- _What you will do_
In the listing that follows, retype every line from the first through the one containing "zl = z0 - length". Pictures are to be left out.

- _Dataset extract_
* Begin *

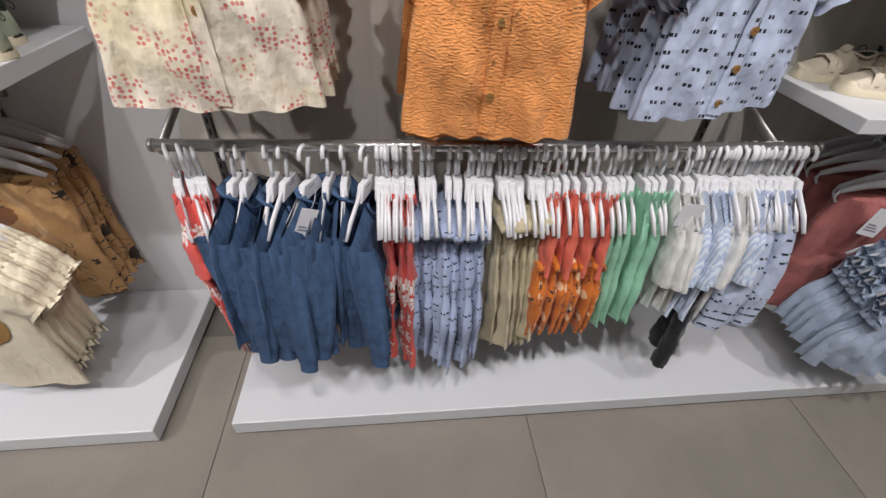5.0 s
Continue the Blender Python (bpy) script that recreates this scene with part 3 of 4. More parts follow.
def bottoms(name, m, mat, label, category="shorts", group="", length=0.17, waist=0.122, hem=0.145, notch=0.05, z0=-0.15, band=None, string=None, seed=0, thick=0.02, folds=0.004, waves=3, cuff=None, crease=0.0105):
    """Shorts or trousers clipped to a hanger; the origin is where the hook rests."""
    ob = thing(name, m, label, category, group)
    zl = z0 - length

    def low(u):
        return zl + notch * math.sqrt(max(0.0, 1 - (u / 0.13) ** 2)) + 0.03 * (abs(u) - 0.42) ** 2 + 0.014 * max(0.0, abs(u) - 0.75) + 0.005 * math.sin(5 * u + seed)
    legs = notch > 0.12
    fork = zl + notch

    def base(u):
        return fork - 0.02 if legs else low(u)
    wide = hem if not legs else (hem + waist) / 2
    body = part("body", sheet([(0, wide * (1 if legs else 0.955)), (0.16, wide), (0.5, (wide + waist) / 2 + 0.006), (0.9, waist), (1, waist)], lambda u: z0 - 0.004 * (1 - u * u), lambda u: z0 + 0.004 * (1 - u * u), base, thick, nx=24, nz=20 if legs else 28, folds=folds, waves=waves, seed=seed, closed=False, crease=crease, split=0.0 if legs else 0.75), mat, ob)
    if not legs:
        us = [-0.96 + 0.08 * i for i in range(25)]
        for s in (-1, 1):
            row = [u for u in us if s * u > 0.16]
            drape("hem_seam", stroke([(u * hem * 0.985, low(u) + 0.013) for u in row], 0.0032), mat, ob, body, 0.0026, cuts=0)
        drape("waist_seam", stroke([(u * waist * 0.97, z0 - 0.029 - 0.002 * math.cos(9 * u + seed)) for u in us], 0.003), mat, ob, body, 0.0026, cuts=0)
    for s in (-1, 1):
        if legs:
            n, pts, rr = 18, [], []
            for i in range(n + 1):
                q = i / n
                w = wide * 0.5 + (hem * 0.5 - wide * 0.5) * q
                pts.append((s * (w + 0.002 + 0.006 * q), 0.008 * math.sin(seed + s + 3 * q) * q, fork + 0.03 + (zl - fork - 0.03) * q))
                rr.append((w * (1 - 0.1 * q), thick * (0.95 + 0.04 * math.sin(seed * 2 + 7 * q))))
            part("leg", tube(pts, rr, 18, (0, 1, 0), cap=False, ruffle=0.03, crumple=0.004, pleat=0.009), mat, ob)
            if cuff:
                part("cuff", tube([(pts[-1][0], pts[-1][1], zl + 0.032), (pts[-1][0], pts[-1][1], zl + 0.015), (pts[-1][0], pts[-1][1], zl - 0.002)], [(rr[-1][0] * 1.06, rr[-1][1] * 1.1), (rr[-1][0] * 1.1, rr[-1][1] * 1.2), (rr[-1][0] * 1.05, rr[-1][1] * 1.1)], 20, (0, 1, 0), cap=False, crumple=0.003), cuff, ob, "turned-up cuff")
    part("waistband", tube([(-waist, 0, z0 - 0.008), (0, 0, z0 - 0.011), (waist, 0, z0 - 0.008)], [(0.011, 0.006), (0.012, thick * 0.9), (0.011, 0.006)], 18, (0, 1, 0), crumple=0.002), band or mat, ob)
    if string:
        for s in (-1, 1):
            part("drawstring", tube([(0.004 * s, -thick - 0.004, z0 - 0.014), (0.010 * s, -thick - 0.010, z0 - 0.045), (0.007 * s + 0.004, -thick - 0.011, z0 - 0.085 - 0.012 * s)], 0.003, 7), string, ob, "white cord")
    return ob, body


def price_tag(m, w=0.045, h=0.075, bars=0):
    ob = thing("price_tag", m, "white card price tag hanging from a garment", "price tag", "price tags")
    part("card", block(-w / 2, w / 2, -0.0006, 0.0006, -h, 0, 0.0004), M_CARD, ob, smooth=False)
    part("string", tube([(0, 0, -0.004), (0.003, 0.002, 0.022), (0, 0.008, 0.04)], 0.0006, 5), M_CARD, ob)
    if bars:
        bm = bmesh.new()
        for i in range(bars):
            block(-w * 0.36, w * (0.1 + 0.22 * ((i * 7) % 3) / 2), -0.0011, -0.0007, -h * 0.62 - i * h * 0.1, -h * 0.56 - i * h * 0.1, bm=bm)
        part("print", bm, M_INK, ob, smooth=False)
    return ob


def spread(items, count, a, b, jitter=0.7):
    rnd = random.Random(items)
    return [a + (b - a) * (i + rnd.uniform(-jitter, jitter)) / max(1, count - 1) for i in range(count)]


PROTO_HANGER = top_hanger(pose(0, 0, -5))
PROTO_CLIP = clip_hanger(pose(0, 0, -5))


def hang_row(key, ob, count, a, b, y, z, turn=90.0, sway=5.0, clip=False):
    """Copies of a garment and its hanger along a rail, each a little askew. The garment itself takes the first place."""
    rnd = random.Random(key)
    for i, x in enumerate(spread(key, count, a, b)):
        m = pose(x, y + rnd.uniform(-0.008, 0.008), z, rnd.uniform(-1.2, 1.2), rnd.uniform(-1.5, 1.5), turn + rnd.uniform(-sway, sway))
        m2 = m @ pose(0, 0, 0, rnd.uniform(-2.5, 2.5), rnd.uniform(-3, 3), 0) @ Matrix.Diagonal((rnd.uniform(0.93, 1.05), rnd.uniform(0.8, 1.25), rnd.uniform(0.95, 1.05), 1))
        copy_thing(PROTO_CLIP if clip else PROTO_HANGER, m)
        if ob is None:
            continue
        if i == 0:
            ob.matrix_world = m
        else:
            copy_thing(ob, m2)


def stack(key, ob, count, x, y0, step, z, dz=0.0, clip=False, turn=0.0, sway=4.0, swing=0.004, drop=0.016, loose=0.32):
    """Copies behind one another along a prong; the first stands in front."""
    rnd = random.Random(key)
    for i in range(count):
        s = 0 if i == 0 else 1
        m = pose(x + s * rnd.uniform(-swing, swing), y0 + step * (i + s * rnd.uniform(-loose, loose)), z + dz * i, s * rnd.uniform(-1, 1), s * rnd.uniform(-1.5, 1.5), turn + s * rnd.uniform(-sway, sway))
        copy_thing(PROTO_CLIP if clip else PROTO_HANGER, m)
        if ob is None:
            continue
        if i == 0:
            ob.matrix_world = m
        else:
            copy_thing(ob, m @ pose(0, 0, rnd.uniform(-drop, 0)))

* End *

- _Written solution_
5.0 s
Continue the Blender Python (bpy) script that recreates this scene with part 3 of 4. More parts follow.
def bottoms(name, m, mat, label, category="shorts", group="", length=0.17, waist=0.122, hem=0.145, notch=0.05, z0=-0.15, band=None, string=None, seed=0, thick=0.02, folds=0.004, waves=3, cuff=None, crease=0.0105):
    """Shorts or trousers clipped to a hanger; the origin is where the hook rests."""
    ob = thing(name, m, label, category, group)
    zl = z0 - length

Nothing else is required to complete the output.